João Ubaldo através desses dois personagens explora os conceitos de afirmação e negação de identidade étnica, tendo em vista que Amleto ao defender os ideais de uma minoria branca, conseqüentemente defende os ideais da classe dominadora enquanto Maria da Fé os da classe dominada.

De acordo com este posicionamento Maria da Fé não defende apenas os negros, ou as mulheres, sendo os dois elementos que ela deveria se ater já que é uma mulher negra, ela funciona como uma voz coletiva que defende o conhecimento como forma de poder, desta forma ela defende sua identidade étnica como parte de todo um povo, ou seja, o povo brasileiro que é constituído não apenas dos brancos, mas dos negros, índios, mestiços, enfim de toda classe trabalhadora." Quem é que trabalha, não é o povo?.Não é o povo que sustenta? Então é o povo que vai mandar.(VPB, p.373).
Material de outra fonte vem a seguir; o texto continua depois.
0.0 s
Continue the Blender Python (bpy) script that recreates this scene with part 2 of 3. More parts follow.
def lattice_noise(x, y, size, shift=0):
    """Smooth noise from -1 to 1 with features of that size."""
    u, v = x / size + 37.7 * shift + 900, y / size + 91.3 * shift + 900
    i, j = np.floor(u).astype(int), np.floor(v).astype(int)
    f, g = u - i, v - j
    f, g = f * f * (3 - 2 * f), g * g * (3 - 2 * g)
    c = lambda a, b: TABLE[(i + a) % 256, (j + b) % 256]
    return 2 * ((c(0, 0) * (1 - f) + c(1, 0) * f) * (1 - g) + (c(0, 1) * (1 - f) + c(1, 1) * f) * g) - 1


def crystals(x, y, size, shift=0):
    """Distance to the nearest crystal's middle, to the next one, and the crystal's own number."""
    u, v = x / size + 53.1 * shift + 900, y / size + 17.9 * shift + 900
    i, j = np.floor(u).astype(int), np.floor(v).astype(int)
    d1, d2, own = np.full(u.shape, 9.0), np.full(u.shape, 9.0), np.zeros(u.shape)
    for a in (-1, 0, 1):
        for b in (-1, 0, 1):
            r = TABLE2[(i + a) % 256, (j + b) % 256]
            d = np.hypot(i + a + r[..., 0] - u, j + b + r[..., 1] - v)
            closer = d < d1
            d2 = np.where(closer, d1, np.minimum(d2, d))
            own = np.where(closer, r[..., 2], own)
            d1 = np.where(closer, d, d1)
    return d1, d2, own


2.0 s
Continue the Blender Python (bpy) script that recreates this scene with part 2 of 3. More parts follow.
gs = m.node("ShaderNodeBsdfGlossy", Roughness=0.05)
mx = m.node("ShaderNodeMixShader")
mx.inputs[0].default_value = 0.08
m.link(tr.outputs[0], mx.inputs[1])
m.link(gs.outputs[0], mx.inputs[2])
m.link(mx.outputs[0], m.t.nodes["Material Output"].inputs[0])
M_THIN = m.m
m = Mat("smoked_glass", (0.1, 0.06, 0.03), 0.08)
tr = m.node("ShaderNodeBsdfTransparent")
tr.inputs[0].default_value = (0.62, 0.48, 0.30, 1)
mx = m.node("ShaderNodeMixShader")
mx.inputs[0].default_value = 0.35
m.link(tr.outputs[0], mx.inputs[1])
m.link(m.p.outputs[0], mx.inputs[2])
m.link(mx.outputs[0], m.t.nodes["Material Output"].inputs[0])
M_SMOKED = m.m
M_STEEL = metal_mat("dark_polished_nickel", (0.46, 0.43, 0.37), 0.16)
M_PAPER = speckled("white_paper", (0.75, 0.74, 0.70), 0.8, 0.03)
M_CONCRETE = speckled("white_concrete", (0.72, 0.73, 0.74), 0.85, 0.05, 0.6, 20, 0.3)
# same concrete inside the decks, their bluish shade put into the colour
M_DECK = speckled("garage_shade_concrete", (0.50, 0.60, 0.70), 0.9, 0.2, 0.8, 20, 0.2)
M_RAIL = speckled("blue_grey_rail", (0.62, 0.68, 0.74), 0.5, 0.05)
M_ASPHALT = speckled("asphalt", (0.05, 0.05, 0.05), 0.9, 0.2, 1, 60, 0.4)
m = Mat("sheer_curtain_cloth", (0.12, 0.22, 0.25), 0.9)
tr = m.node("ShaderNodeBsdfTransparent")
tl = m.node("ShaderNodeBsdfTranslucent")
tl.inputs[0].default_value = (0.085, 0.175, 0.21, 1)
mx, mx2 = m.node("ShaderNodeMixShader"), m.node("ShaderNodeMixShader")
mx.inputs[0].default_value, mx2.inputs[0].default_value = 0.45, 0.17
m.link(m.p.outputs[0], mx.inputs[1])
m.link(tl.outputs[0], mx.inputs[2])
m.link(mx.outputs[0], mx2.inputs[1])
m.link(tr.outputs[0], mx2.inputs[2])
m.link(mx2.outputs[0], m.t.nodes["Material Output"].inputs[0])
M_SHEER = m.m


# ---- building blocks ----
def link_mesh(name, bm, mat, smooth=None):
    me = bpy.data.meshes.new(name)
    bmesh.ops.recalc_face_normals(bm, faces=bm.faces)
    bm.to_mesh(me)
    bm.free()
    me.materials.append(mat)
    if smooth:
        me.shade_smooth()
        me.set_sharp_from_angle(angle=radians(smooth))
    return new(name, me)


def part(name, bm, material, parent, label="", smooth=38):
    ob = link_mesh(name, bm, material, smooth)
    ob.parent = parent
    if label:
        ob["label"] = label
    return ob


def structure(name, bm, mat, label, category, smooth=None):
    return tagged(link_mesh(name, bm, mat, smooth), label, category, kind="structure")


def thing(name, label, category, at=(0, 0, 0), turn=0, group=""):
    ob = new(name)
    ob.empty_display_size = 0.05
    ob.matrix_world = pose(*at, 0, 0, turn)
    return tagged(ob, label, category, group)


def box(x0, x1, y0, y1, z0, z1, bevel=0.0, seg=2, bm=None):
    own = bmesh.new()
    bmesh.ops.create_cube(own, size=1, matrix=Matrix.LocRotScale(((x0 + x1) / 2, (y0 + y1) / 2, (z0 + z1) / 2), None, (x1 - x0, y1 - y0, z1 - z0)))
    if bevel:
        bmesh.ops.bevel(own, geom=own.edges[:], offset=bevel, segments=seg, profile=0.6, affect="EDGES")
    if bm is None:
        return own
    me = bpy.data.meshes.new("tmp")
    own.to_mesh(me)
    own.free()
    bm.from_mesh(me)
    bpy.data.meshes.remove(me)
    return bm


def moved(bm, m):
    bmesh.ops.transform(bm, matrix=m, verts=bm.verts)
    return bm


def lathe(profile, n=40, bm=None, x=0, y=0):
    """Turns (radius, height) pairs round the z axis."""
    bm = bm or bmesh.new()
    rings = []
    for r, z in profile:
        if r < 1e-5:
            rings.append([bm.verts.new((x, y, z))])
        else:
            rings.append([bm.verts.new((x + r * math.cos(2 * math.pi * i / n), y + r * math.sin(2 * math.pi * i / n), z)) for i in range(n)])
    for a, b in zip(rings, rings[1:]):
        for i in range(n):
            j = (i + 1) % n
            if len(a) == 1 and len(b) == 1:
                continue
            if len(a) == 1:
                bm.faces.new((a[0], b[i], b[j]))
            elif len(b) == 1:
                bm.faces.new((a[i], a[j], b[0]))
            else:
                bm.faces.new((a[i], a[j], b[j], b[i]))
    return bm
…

Enquanto Amleto falece no decorrer da narrativa acometido de uma neurose, provavelmente pela aversão que tinha não só pelo povo, mas por tudo o que não fosse de origem européia, desde a alimentação, às pessoas que convivia, e principalmente pela própria auto rejeição.Maria da Fé termina sua trajetória até de maneira mítica, pois não se sabe se ela morreu ou se mesmo existiu, isto é devido aos seus feitos heróicos de luta pelo cumprimento dos direitos do povo, o resgate de escravos prisioneiros, enfim por todo o respeito que adquiriu por onde passou, ela ficou considerada como uma lenda.
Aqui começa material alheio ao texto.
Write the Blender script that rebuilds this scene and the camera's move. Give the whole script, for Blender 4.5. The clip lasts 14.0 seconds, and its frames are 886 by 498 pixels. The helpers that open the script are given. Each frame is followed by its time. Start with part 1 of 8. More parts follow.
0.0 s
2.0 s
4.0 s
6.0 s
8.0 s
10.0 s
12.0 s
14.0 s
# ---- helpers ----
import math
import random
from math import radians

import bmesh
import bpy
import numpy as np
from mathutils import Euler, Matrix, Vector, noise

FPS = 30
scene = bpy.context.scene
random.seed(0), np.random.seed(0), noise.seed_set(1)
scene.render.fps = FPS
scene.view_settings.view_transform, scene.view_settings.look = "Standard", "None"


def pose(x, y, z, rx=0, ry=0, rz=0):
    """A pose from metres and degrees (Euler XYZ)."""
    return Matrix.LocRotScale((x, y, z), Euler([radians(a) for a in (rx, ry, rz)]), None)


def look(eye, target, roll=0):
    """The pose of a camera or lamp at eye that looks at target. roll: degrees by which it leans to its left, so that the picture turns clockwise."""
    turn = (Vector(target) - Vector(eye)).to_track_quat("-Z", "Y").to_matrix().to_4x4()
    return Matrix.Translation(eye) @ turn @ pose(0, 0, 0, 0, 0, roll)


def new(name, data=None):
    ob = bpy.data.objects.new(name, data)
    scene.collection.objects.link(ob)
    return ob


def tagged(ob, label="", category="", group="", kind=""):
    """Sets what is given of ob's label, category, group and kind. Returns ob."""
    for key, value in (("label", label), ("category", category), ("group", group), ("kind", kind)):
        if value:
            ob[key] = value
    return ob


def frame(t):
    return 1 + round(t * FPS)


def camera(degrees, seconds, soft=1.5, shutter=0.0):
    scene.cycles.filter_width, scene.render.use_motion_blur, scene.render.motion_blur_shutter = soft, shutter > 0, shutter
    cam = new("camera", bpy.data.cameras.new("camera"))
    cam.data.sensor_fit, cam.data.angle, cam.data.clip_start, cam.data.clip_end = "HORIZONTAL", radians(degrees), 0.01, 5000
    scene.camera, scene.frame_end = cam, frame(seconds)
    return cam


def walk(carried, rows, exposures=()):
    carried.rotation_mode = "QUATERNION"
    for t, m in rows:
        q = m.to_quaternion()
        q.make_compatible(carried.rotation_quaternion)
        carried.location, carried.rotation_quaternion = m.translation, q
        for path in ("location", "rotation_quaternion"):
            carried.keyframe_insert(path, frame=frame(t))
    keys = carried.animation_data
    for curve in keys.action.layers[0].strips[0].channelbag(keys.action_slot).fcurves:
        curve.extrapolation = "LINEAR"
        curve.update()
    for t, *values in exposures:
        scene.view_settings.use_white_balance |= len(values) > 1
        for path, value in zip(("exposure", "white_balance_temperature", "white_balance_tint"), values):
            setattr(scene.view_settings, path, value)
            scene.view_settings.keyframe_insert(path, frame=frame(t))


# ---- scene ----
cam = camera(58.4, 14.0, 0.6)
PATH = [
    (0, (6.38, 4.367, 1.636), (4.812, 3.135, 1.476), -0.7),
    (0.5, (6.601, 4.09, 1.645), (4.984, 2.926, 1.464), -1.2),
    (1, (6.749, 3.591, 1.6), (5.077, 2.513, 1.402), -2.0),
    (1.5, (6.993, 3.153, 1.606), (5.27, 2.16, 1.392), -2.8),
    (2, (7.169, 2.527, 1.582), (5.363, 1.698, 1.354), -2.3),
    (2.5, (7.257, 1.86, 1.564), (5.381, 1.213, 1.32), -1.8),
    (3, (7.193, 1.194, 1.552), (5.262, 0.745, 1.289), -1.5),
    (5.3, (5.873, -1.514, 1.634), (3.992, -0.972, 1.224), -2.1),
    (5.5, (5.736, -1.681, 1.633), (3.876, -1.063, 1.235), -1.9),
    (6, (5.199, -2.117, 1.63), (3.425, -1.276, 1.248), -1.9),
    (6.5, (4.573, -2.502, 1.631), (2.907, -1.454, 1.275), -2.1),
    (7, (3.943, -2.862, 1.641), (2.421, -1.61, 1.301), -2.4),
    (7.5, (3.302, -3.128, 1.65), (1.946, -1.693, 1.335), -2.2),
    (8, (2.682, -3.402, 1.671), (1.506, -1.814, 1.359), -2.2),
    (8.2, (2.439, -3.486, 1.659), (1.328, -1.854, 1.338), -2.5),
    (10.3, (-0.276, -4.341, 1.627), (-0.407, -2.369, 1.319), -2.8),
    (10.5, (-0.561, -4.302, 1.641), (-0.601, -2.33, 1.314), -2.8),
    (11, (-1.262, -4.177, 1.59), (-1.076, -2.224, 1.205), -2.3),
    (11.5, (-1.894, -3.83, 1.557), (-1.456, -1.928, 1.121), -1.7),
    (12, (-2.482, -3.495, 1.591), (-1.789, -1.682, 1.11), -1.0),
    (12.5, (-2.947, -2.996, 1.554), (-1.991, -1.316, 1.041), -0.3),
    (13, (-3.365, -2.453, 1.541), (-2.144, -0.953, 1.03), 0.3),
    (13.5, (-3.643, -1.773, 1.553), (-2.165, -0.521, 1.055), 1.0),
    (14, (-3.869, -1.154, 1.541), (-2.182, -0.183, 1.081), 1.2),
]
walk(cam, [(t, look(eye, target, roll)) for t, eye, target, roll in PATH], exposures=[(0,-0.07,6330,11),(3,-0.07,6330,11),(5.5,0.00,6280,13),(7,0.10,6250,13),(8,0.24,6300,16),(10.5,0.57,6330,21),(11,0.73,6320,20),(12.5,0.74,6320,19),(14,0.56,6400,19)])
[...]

A obra de Ubaldo coloca o negro como atuante na construção social e econômica do país, valoriza a cultura afro-descente no Brasil, relaborando desta forma a história oficial na qual estes elementos foram marginalizados, e colocando o negro dentro da narrativa é uma forma de demonstrar sua cultura, historicidade e principalmente sua consciência e sua voz diante da condição social da qual esta inserido.